Every one of our institutions and organizations dedicated to pursuing these principles deserve our support. If we elect to support our colleges and in their pursuit of these standards, we stand to benefit more as a profession than at any time in our history. If we take an active role in making this happen, we may even find chiropractic assuming a positive of leadership and prominence. The alternative is to be dragged along behind, forever playing second fiddle.

We cannot depend upon the other professions, specifically allopathic medicine, to dictate our training and validate our practices. Even as they posture, we know they have yet to scratch the investigative surface of the human condition as it relates to health.

Alternately, we cannot tolerate second rate, he-told-me-so, quasi-religious statements of faith to explain chiropractic principles and outcomes. We must know what we do so that we can effectively communicate with future generations of chiropractic doctors and the millions of patients who may depend on them for their health and well-being.

How can we accomplish this? First, we can pressure the colleges and institutions with our dollars.

We witnessed a tremendous basic science explosion in the 80s that helped us understand more about basic biological function and its relationship with chiropractic. Now we must meet the same challenge in the clinical sciences. We have to find the incentives to bring the best of our profession back to the campuses to teach what only chiropractors can teach.
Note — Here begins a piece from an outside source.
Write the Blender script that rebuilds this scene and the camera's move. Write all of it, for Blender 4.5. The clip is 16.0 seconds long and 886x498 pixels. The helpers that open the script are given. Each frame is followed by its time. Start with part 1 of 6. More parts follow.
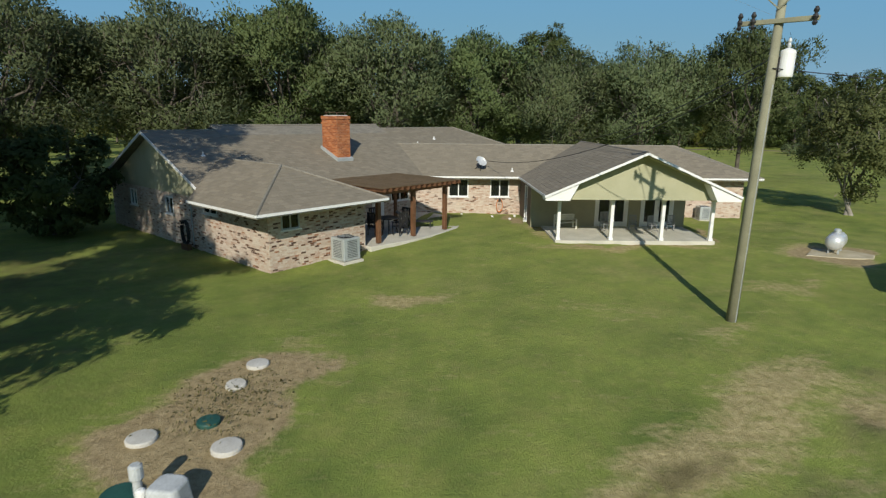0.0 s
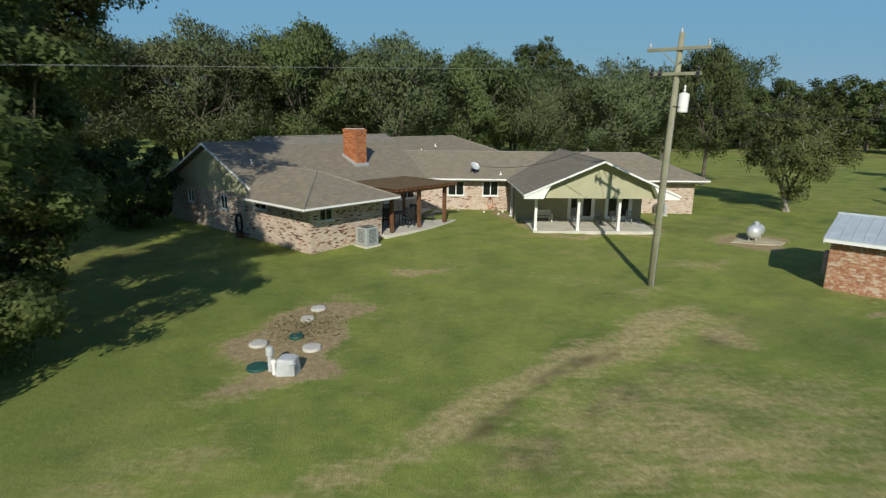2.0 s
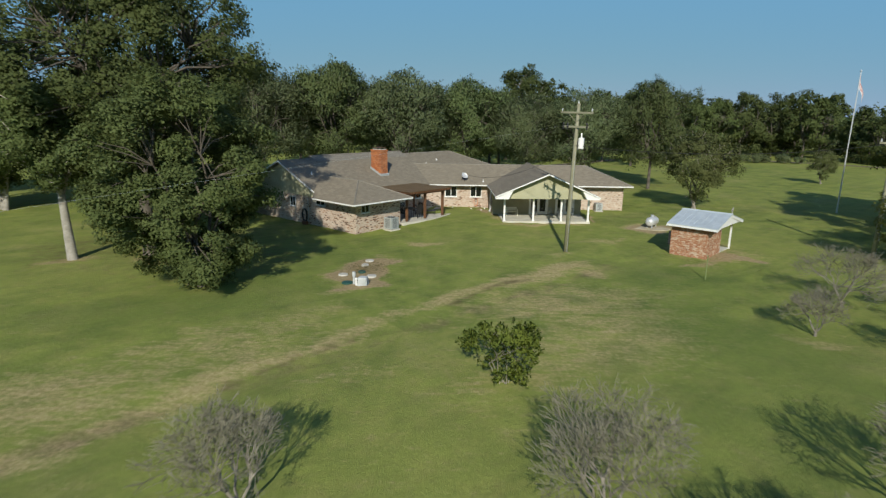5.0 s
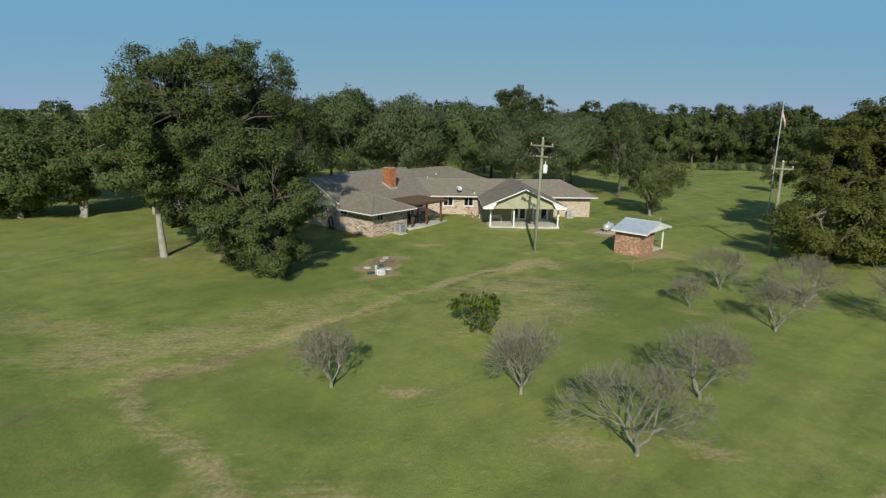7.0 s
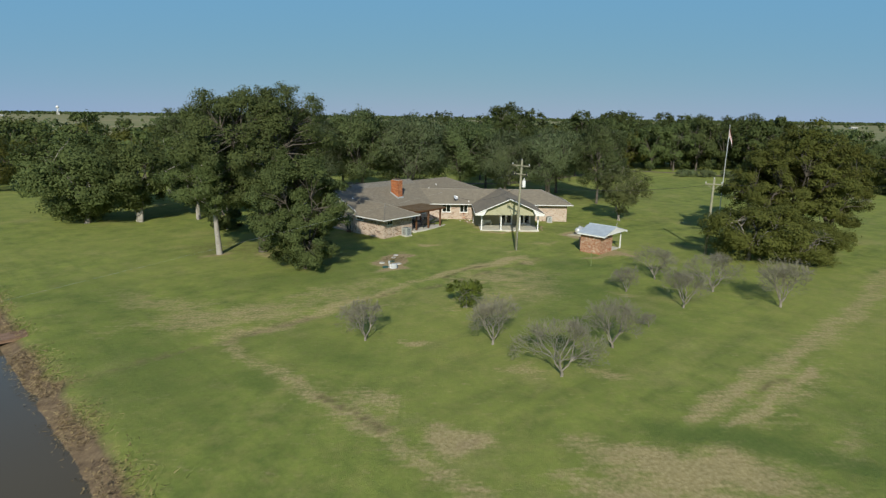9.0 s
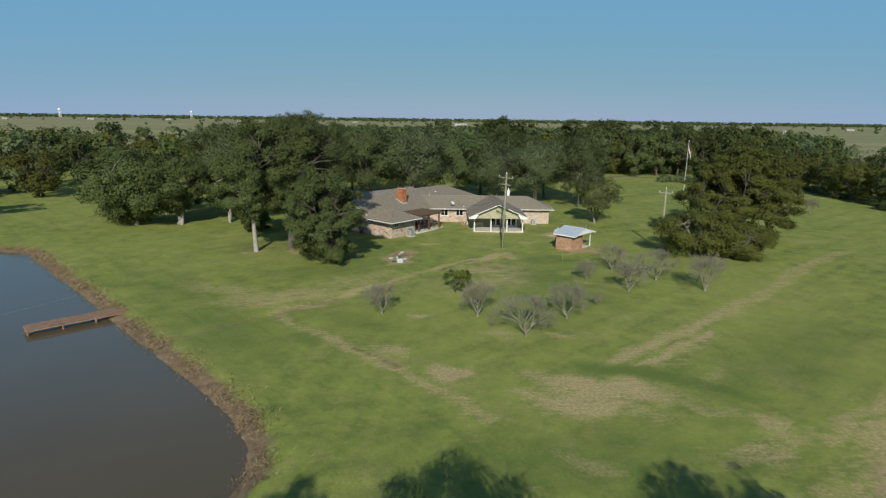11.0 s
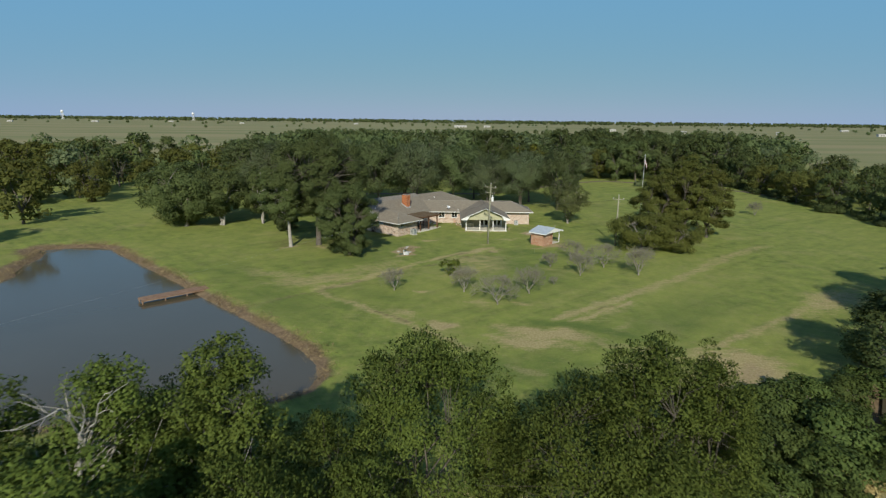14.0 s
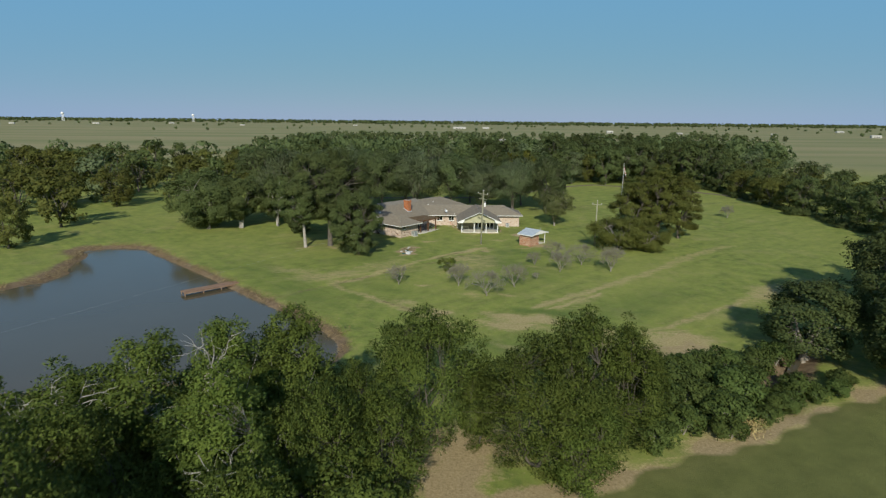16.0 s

There is no substitute for practical and applicable clinical experience; it is the art and soul of chiropractic.

In the last two decades we've also seen a welcome interest in research, but we've been much too quick to accept poor research as the norm. We must advance chiropractic with sound, scientific, accepted research practices and willing to change and challenge our theories and principles in light of the research experience. It is in the entire profession's best interest and every individual's responsibility to influence the colleges and others in a position to conduct good research. There is no substitute for practical and necessary studies to further explain and solidify chiropractic science.

Money still remains the most powerful influence we have. With dedicated funds, we can demand the institutions perform. With a collective voice we can make change happen. I challenge all chiropractors to look beyond their own self-interest and short-term gain and dedicate something back to the profession. Once the wheel is in motion (and it has never really been set in motion -- we remain a self-interested, selfish profession with a very narrow view of the world), future generations will learn positive, altruistic lessons to be relearned again and again. Collectively, we can have a voice. Make a difference and take an active role in a college, any college, where there is hope for the honest pursuit of truth.
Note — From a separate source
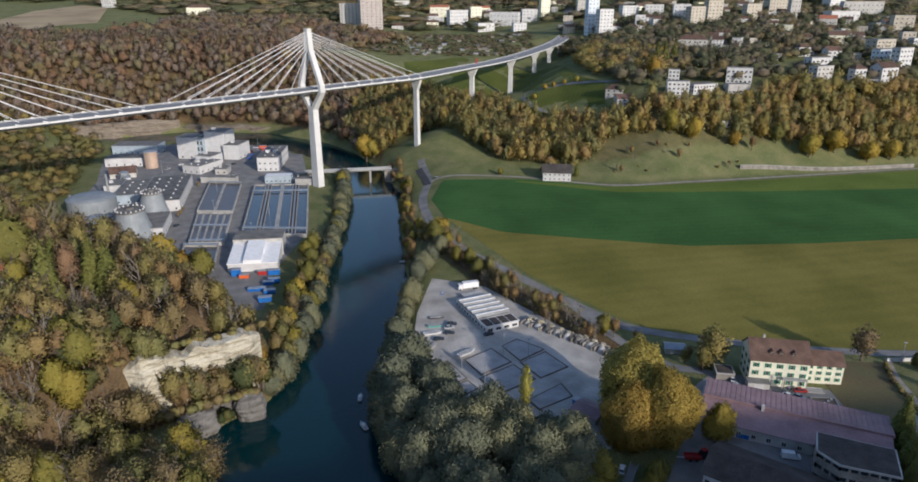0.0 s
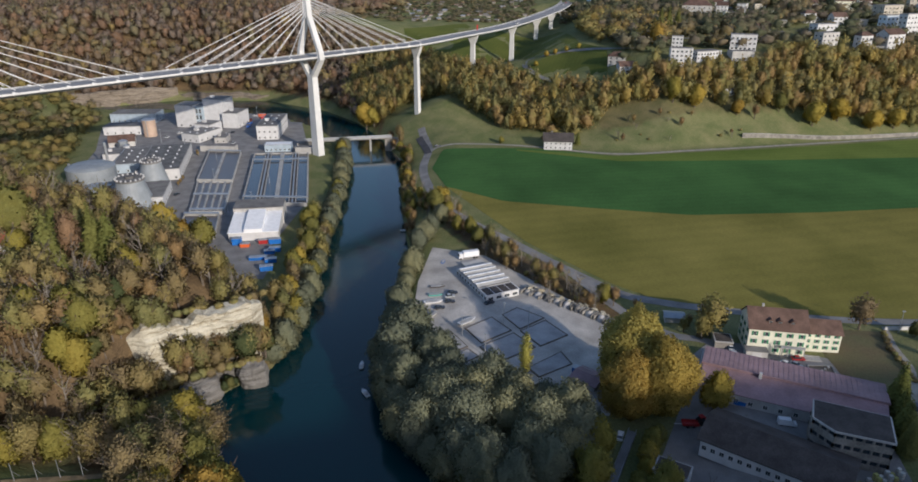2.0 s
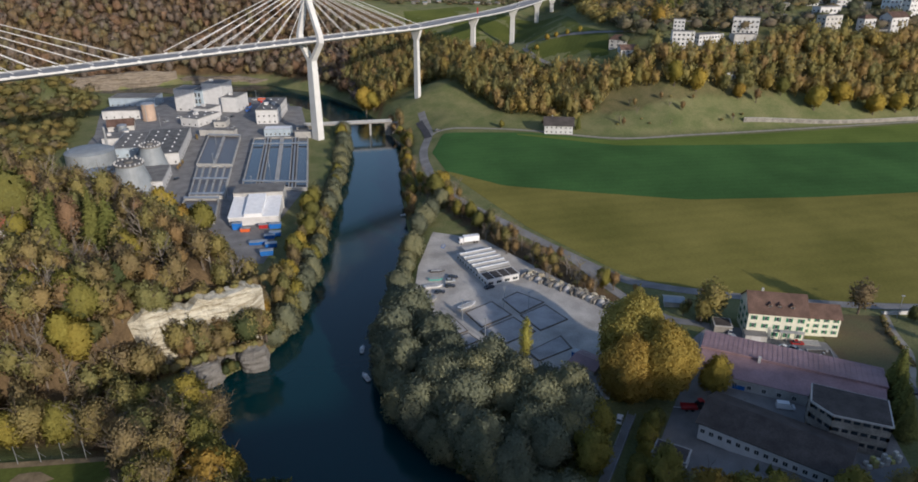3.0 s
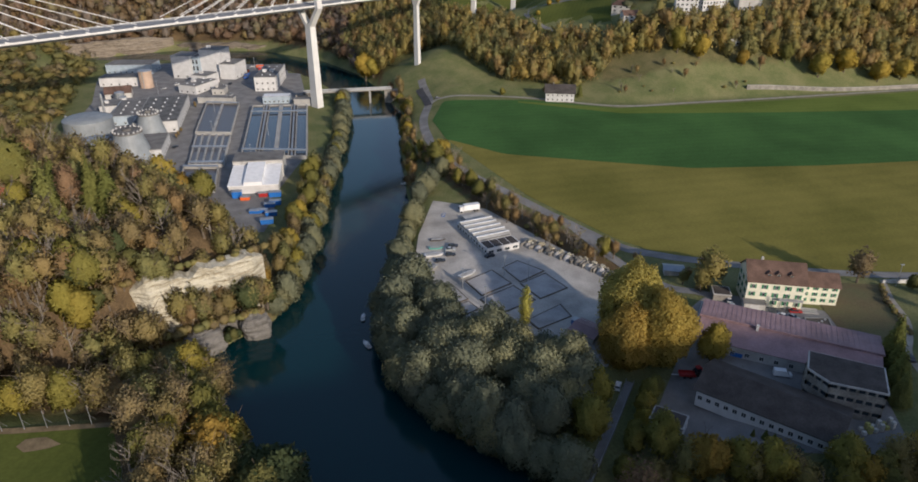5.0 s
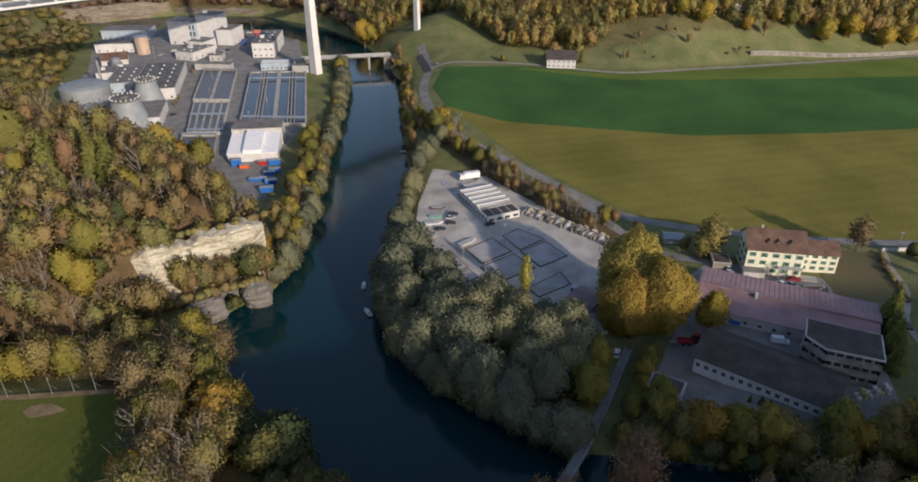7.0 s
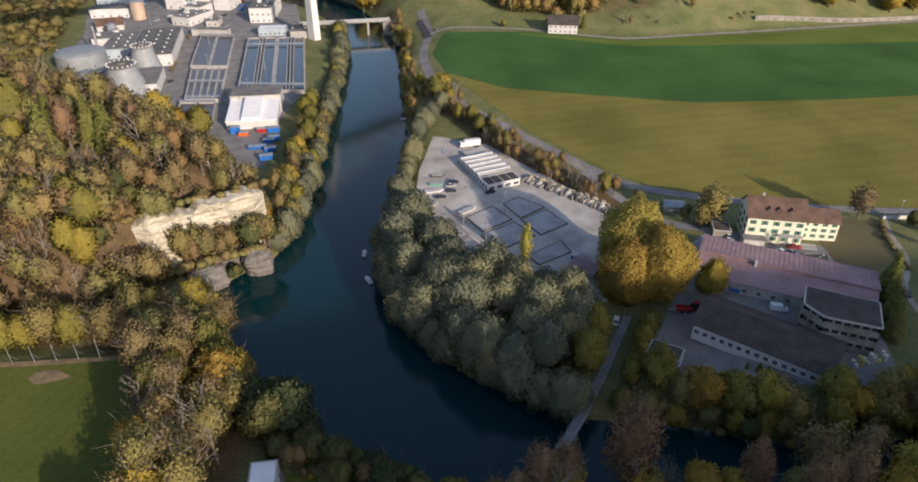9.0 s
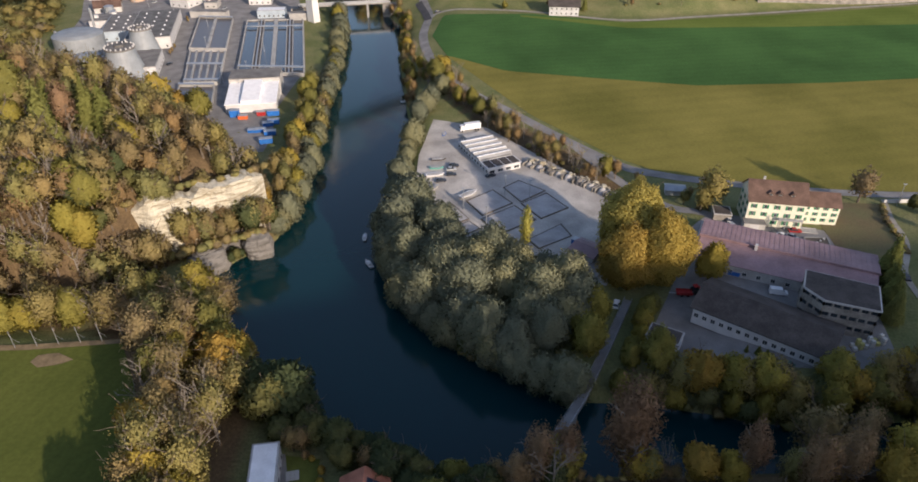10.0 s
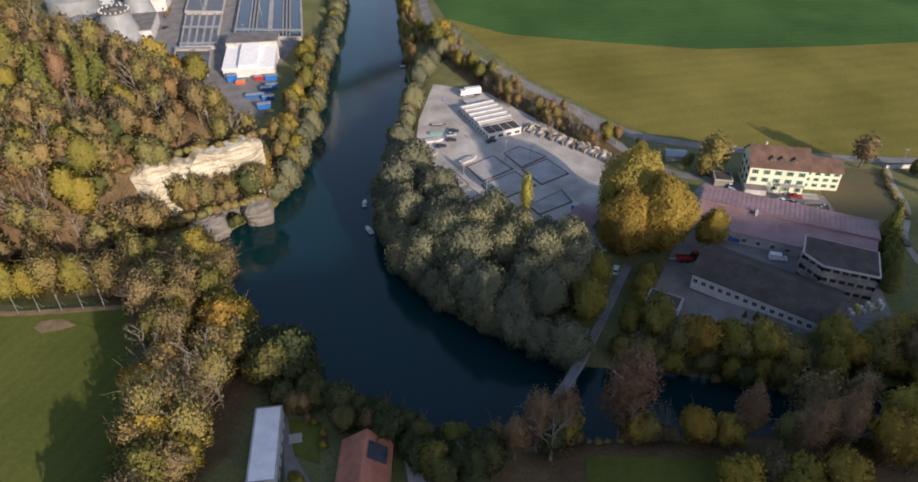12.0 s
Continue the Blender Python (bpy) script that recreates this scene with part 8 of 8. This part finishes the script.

Are we ready to join the 21st century? Are we ready to accept the truth and let it shape and form us? Are we truly ready for the challenge of honest, critical insight, and scientific investigation? Are we ready to acknowledge the best among us and reward them for their excellence? Are we ready to pursue knowledge unfettered? Are we ready for a rationale that can be accepted under the strictest terms? Are we ready for the 21st century.

Dennis Spurgin, D.C.
Beaumont, California

Editor's note: Dr. Spurgin received a B.S. in biology from Indiana State University, his Doctor of Chiropractic from Logan College and an M.S. in Health Care Education from College of Osteopathic Medicine of the Pacific. Dr. Spurgin received a fellowship grant in roentgenology from the FCER. From 1980-89 he held the academic rank of clinical professor at LACC. From 1988-89 Dr. Spurgin was a committee member of the Task Force to establish hospital privileges in California for DCs at Pacific Hospital of Long Beach, Buena Park Doctors Hospital, and Coast Plaza Medical Center. Dr. Spurgin has been published in JMPT and by the Consortium for Chiropractic Research.